Check every line of the data below for the string "scene", and copy the ones that hold it.

----- Stored data

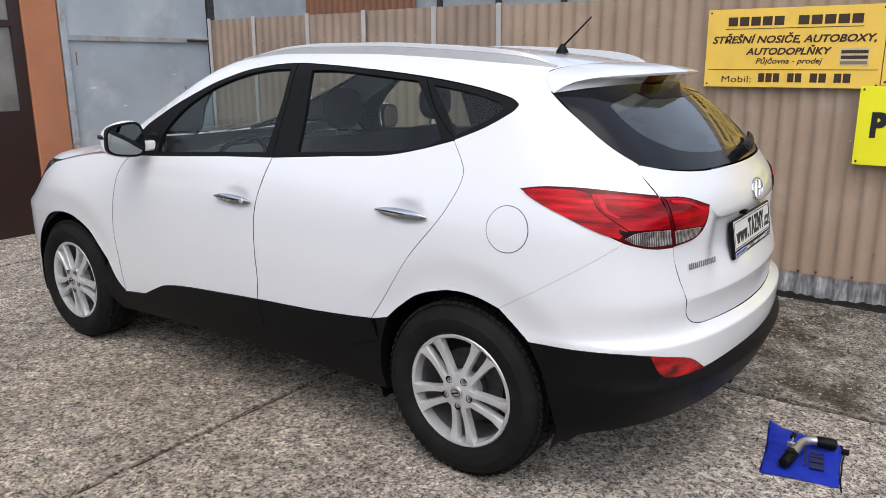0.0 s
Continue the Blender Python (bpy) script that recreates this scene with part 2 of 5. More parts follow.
def rounded(points, step, closed=True):
    """A line through points, curved between them; a point whose last number is True is a corner."""
    pts = [Vector(p[:2]) for p in points]
    corner = [len(p) > 2 and p[2] for p in points]
    n, line = len(pts), []
    for i in range(n if closed else n - 1):
        p1, p2 = pts[i], pts[(i + 1) % n]
        p0 = p1 - (p2 - p1) if corner[i] or (not closed and i == 0) else pts[i - 1]
        p3 = p2 + (p2 - p1) if corner[(i + 1) % n] or (not closed and i == n - 2) else pts[(i + 2) % n]
        count = max(1, math.ceil((p2 - p1).length / step))
        k = (p2 - p1).length
        m1 = (p2 - p0) * (k / ((p1 - p0).length + k))
        m2 = (p3 - p1) * (k / ((p3 - p2).length + k))
        for j in range(count):
            t = j / count
            line.append((2 * t ** 3 - 3 * t * t + 1) * p1 + (t ** 3 - 2 * t * t + t) * m1 + (3 * t * t - 2 * t ** 3) * p2 + (t ** 3 - t * t) * m2)
    if not closed:
        line.append(pts[-1])
    return line


def text(words, size, material_, parent, m, depth=0.0006, name="lettering", width=None, shear=0.0, bold=0.0, label="", align="LEFT", space=1.0):
    """Raised letters in the built-in font, at pose m, squeezed to width."""
    cu = bpy.data.curves.new(name, "FONT")
    cu.body, cu.size, cu.extrude, cu.shear, cu.align_x = words, size, depth, shear, align
    cu.resolution_u, cu.space_character = 3, space
    tmp = bpy.data.objects.new(name, cu)
    scene.collection.objects.link(tmp)
    me = bpy.data.meshes.new_from_object(tmp.evaluated_get(bpy.context.evaluated_depsgraph_get()))
    scene.collection.objects.unlink(tmp)
    bpy.data.objects.remove(tmp)
    xs = [v.co.x for v in me.vertices]
    lo, hi = min(xs), max(xs)
    k = (width - 2 * bold) / (hi - lo) if width else 1
    base = [((v.co.x - lo) * k + bold, v.co.y, v.co.z) for v in me.vertices]
    polys = [tuple(f.vertices) for f in me.polygons]
    if bold:
        # a heavier cut: the same letters set several times, each shifted by the added weight
        verts, faces = [], []
        around = [(0, 0), (-1, -1), (1, -1), (1, 1), (-1, 1), (0, 1), (1, 0), (0, -1), (-1, 0)]
        for j, (dx, dy) in enumerate(around):
            faces += [tuple(i + len(verts) for i in f) for f in polys]
            verts += [(x + dx * bold, y + dy * bold, z * (1 + 0.03 * j)) for x, y, z in base]
    else:
        verts, faces = base, polys
    me = bpy.data.meshes.new(name)
    me.from_pydata(verts, [], faces)
    me.transform(m)
    me.materials.clear()
    me.materials.append(material_)
    ob = new(name, me)
    ob.parent = parent
    if label:
        ob["label"] = label
    return ob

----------

◆ Result:
Continue the Blender Python (bpy) script that recreates this scene with part 2 of 5. More parts follow.
    scene.collection.objects.link(tmp)
    scene.collection.objects.unlink(tmp)